El Día del Papa - Alfa y Omega

El Día del Papa

Solemnidad de San Pedro y San Pablo, apóstoles

Carlos Escribano Subías
Un día propicio para rezar por el Papa. San Pedro en cátedra, de Masaccio

Celebramos este domingo la solemnidad de los apóstoles San Pedro y San Pablo. Esta fiesta litúrgica nos mueve a dar gracias por la Iglesia católica a la que pertenecemos, edificada sobre el apóstol san Pedro, a la que fuimos incorporados por el Bautismo y en la que compartimos la fe con muchos hermanos nuestros a lo largo y ancho de todo el mundo. La alegría y la gratitud por el don recibido nos hacen salir de nosotros mismos y compartir ese don con otros muchos, adentrándonos en el dinamismo que nos reclama el Papa Francisco de ser una Iglesia en salida. Es la alegría y la gratitud que siente san Pablo, infatigable evangelizador, al final de su vida, por haber hecho realidad el mandato del Señor con la ayuda de su gracia, tal y como nos relata la segunda lectura de la misa de hoy.

Pero toda esa acción evangelizadora se asienta en nuestra fe en Cristo Jesús. Las preguntas que Jesús formula en el Evangelio de hoy son fundamentales: «¿Quién dicen los hombres que es el Hijo del hombre?» -«Y vosotros, ¿quién decís que soy yo?» Desde que Jesús se hizo uno de nosotros, su persona siempre ha sido para los hombres un enigma inquietante. ¿Quién es Jesús? Nadie, por más que se haga el indiferente o el desinteresado, puede huir de esta cuestión durante su caminar por la vida, y seguro que nosotros también nos la hemos formulado.

Los discípulos de Jesús, y Pedro de un modo especial, realizan junto a Él una peregrinación en la fe para poder dar respuesta certera a esa pregunta. Ellos lo ven predicar, sanar a los enfermos, evangelizar a los pequeños y a los pobres, reconciliar a los pecadores, orar con insistencia. Y van comprendiendo a su lado que no sólo es simplemente un hombre enviado por Dios, sino Dios mismo hecho hombre. «La integridad de la fe cristiana se da en la confesión de san Pedro, iluminada por la enseñanza de Jesús sobre su camino hacia la gloria, es decir, sobre su modo absolutamente singular de ser el Mesías y el Hijo de Dios.
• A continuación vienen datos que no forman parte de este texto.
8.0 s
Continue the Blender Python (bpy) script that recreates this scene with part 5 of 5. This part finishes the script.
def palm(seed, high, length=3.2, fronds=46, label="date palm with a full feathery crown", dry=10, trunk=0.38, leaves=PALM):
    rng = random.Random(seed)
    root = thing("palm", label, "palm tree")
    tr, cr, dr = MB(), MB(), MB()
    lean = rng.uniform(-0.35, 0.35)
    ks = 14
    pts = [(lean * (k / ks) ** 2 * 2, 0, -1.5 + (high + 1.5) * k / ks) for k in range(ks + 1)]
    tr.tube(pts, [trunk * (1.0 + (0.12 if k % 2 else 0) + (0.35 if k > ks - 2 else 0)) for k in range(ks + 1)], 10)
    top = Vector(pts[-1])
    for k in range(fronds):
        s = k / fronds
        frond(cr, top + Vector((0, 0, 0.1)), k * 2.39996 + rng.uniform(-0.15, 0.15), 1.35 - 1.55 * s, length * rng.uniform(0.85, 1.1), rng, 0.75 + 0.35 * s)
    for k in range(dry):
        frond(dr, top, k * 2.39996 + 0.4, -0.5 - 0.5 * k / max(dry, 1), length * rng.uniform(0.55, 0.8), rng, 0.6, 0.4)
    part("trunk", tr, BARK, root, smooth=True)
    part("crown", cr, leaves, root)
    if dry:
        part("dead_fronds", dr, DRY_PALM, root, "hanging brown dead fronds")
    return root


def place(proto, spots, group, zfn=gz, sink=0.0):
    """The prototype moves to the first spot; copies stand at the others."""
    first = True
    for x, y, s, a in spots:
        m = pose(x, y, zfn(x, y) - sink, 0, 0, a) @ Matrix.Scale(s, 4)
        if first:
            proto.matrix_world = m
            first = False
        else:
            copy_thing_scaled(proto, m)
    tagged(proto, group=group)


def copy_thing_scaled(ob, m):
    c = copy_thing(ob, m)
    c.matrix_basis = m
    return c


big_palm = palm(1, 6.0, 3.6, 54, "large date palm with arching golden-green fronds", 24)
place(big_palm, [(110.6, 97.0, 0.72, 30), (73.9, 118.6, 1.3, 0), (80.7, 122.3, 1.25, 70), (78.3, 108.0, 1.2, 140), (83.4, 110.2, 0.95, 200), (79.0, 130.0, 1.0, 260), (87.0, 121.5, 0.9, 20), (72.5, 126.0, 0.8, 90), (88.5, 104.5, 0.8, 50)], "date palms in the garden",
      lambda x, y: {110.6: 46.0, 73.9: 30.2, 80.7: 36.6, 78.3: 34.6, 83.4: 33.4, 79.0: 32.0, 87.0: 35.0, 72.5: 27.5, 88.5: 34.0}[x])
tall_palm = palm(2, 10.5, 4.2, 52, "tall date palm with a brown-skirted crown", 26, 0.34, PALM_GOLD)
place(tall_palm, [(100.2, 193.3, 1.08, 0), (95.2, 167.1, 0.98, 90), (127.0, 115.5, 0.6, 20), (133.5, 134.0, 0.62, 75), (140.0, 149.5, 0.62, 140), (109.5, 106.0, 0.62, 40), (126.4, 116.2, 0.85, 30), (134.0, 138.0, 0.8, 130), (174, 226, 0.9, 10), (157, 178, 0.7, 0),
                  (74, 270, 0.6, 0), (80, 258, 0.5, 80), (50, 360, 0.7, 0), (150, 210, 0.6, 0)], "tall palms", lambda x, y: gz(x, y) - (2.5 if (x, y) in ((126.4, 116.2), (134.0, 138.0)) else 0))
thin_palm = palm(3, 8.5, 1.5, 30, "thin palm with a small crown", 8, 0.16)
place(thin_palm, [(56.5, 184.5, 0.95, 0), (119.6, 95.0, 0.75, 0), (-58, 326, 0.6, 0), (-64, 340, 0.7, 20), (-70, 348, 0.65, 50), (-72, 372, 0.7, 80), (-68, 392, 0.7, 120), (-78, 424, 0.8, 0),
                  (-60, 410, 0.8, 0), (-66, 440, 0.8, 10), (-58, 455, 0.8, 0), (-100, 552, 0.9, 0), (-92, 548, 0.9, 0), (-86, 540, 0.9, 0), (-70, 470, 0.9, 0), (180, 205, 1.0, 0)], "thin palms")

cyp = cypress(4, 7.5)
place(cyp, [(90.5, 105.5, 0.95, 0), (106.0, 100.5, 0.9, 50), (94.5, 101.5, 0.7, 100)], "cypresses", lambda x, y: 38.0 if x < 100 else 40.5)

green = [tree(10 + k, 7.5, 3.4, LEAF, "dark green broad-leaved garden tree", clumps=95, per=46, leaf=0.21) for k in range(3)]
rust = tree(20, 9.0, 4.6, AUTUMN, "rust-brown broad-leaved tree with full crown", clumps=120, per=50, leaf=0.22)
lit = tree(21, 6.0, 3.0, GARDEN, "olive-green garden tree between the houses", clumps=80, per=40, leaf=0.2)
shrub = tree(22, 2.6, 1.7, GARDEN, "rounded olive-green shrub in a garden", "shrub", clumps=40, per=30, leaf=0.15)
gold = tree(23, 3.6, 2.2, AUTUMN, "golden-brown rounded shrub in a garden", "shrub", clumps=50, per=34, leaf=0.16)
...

Un camino estrecho, un modo escandaloso para los discípulos de todos los tiempos, que inevitablemente se inclinan a pensar según los hombres y no según Dios. También hoy, como en tiempos de Jesús, no basta poseer la correcta confesión de fe: es necesario aprender siempre de nuevo del Señor el modo propio como Él es el Salvador y el camino por el que debemos seguirlo» (Benedicto XVI, Homilía 29 de junio de 2007). Se trata de adentrarnos, también nosotros, en ese peregrinar en la fe que nos conduce al encuentro renovado con Cristo, al que todos somos convocados, para descubrirle, amarle, seguirle y anunciarle: «Invito a cada cristiano, en cualquier lugar y situación en que se encuentre, a renovar ahora mismo su encuentro personal con Jesucristo o, al menos, a tomar la decisión de dejarse encontrar por Él, de intentarlo cada día sin descanso» (Francisco, Evangelii gaudium 3).
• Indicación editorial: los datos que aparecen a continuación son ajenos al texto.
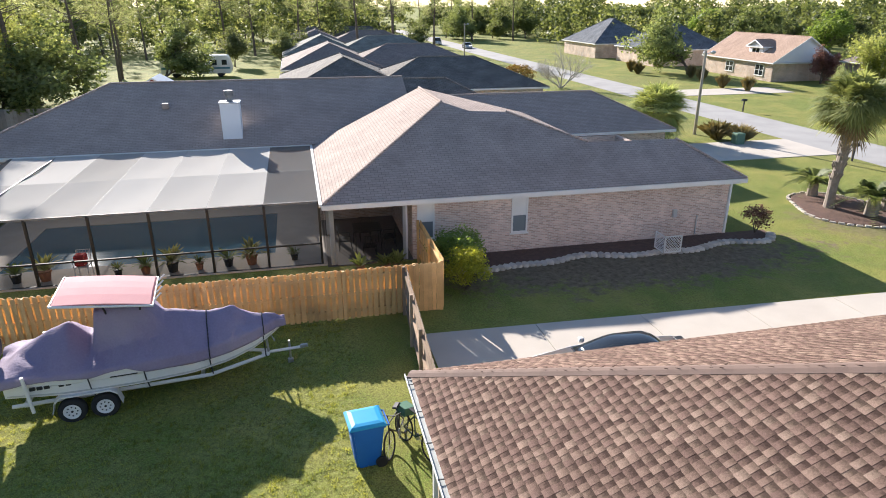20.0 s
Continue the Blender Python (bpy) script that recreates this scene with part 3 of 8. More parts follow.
def shingle_face(o, du, dv, width, run, cut0, cut1, seed, near=None):
    """Courses of laminated shingles on one roof plane: o the eave corner, du along the eave, dv up the slope."""
    rng = random.Random(seed)
    o, du, dv = Vector(o), Vector(du), Vector(dv)
    nn = du.cross(dv)
    mtx = Matrix(((du.x, dv.x, nn.x, o.x), (du.y, dv.y, nn.y, o.y), (du.z, dv.z, nn.z, o.z), (0, 0, 0, 1)))
    V, F, U = [], [], []
    for i in range(int(run / COURSE) + 1):
        v0 = i * COURSE - (0.026 if i == 0 else 0.02)
        v1 = min(v0 + COURSE + 0.012, run)
        lo, hi = max(v0, 0) * cut0, width - max(v0, 0) * cut1
        u = lo - rng.random() * 0.15
        tooth = rng.random() < 0.5
        while u < hi:
            w = rng.uniform(0.085, 0.15) if tooth else rng.uniform(0.08, 0.14)
            a, b = max(u, lo), min(u + w, hi)
            u += w
            if b - a > 0.02:
                w0, w1 = max(a, v1 * cut0), min(b, width - v1 * cut1)
                if w0 > w1:
                    w0 = w1 = b if v1 * cut0 > b else a
                if tooth:
                    t = tab(a, b, v0 - rng.uniform(0, 0.002), v1, 0.005, rng.uniform(0.0045, 0.0065), w0, w1)
                else:
                    t = tab(a, b, v0 + rng.uniform(0.0, 0.002), v1, 0.002, 0.0035, w0, w1)
                if near and near[0] <= i < near[1] and near[2] < a < near[3]:
                    pieces.append((mtx, t, tooth))
                else:
                    k = len(V)
                    V += [mtx @ Vector(q) for q in t]
                    for f in TAB_FACES:
                        F.append([k + j for j in f])
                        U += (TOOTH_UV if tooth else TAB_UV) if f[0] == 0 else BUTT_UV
            tooth = not tooth if rng.random() < 0.95 else tooth
    me = bpy.data.meshes.new("shingles")
    me.from_pydata(V, [], F)
    me.uv_layers.new(name="UVMap").data.foreach_set("uv", [c for q in U for c in q])
    me.materials.append(M["shingle"])
    ob = new("shingles", me)
    ob.parent = main_roof
    return tagged(ob, "brown and tan laminated asphalt shingles", "", "", "stuff")


RUN = (EX - RX) * KS
ck = 1 / KS
shingle_face((EX, SY, EZ), (0, 1, 0), (-ck, 0, SL * ck), NY - SY, RUN, ck, ck, 11, near=(7, 19, 9.6, 13.6))
shingle_face((WX, SY, EZ), (1, 0, 0), (0, ck, SL * ck), EX - WX, (RS - SY) * KS, ck, ck, 12)
shingle_face((EX, NY, EZ), (-1, 0, 0), (0, -ck, SL * ck), EX - WX, (NY - RN) * KS, ck, ck, 13)
shingle_face((WX, NY, EZ), (0, -1, 0), (ck, 0, SL * ck), NY - SY, 6.0, ck, ck, 14)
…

Este día de la fiesta de San Pedro y San Pablo es también un día propicio, a semejanza de la comunidad de Jerusalén que oraba insistentemente por Pedro -como nos dice la primera lectura-, para rezar por su sucesor el Papa Francisco. Dar gracias a Dios por su servicio, testimonio y magisterio. Pedimos por él y por toda la Iglesia para que mantengamos ardiente nuestra fidelidad a Cristo, el Hijo de Dios vivo, y a su mensaje de salvación.

Evangelio / Mateo 16, 13-19

En aquel tiempo, llegó Jesús a la región de Cesarea de Filipo, y preguntaba a sus discípulos:

«¿Quién dice la gente que es el Hijo del hombre?».

Ellos contestaron:

«Unos que Juan Bautista, otros que Elías, otros que Jeremías o uno de los profetas».

Él les preguntó:

«Y vosotros, ¿quién decís que soy yo?».

Simón Pedro tomó la palabra y dijo:

«Tú eres el Mesías, el Hijo de Dios vivo».

Jesús le respondió:

«¡Dichoso tú, Simón, Hijo de Jonás, porque eso no te lo ha revelado nadie de carne y hueso, sino mi Padre que está en el cielo!

Ahora te digo yo: Tú eres Pedro, y sobre esta piedra edificaré mi Iglesia, y el poder del infierno no la derrotará. Te daré las llaves del Reino de los cielos; lo que ates en la tierra quedará atado en el cielo, y lo que desates en la tierra quedará desatado en el cielo».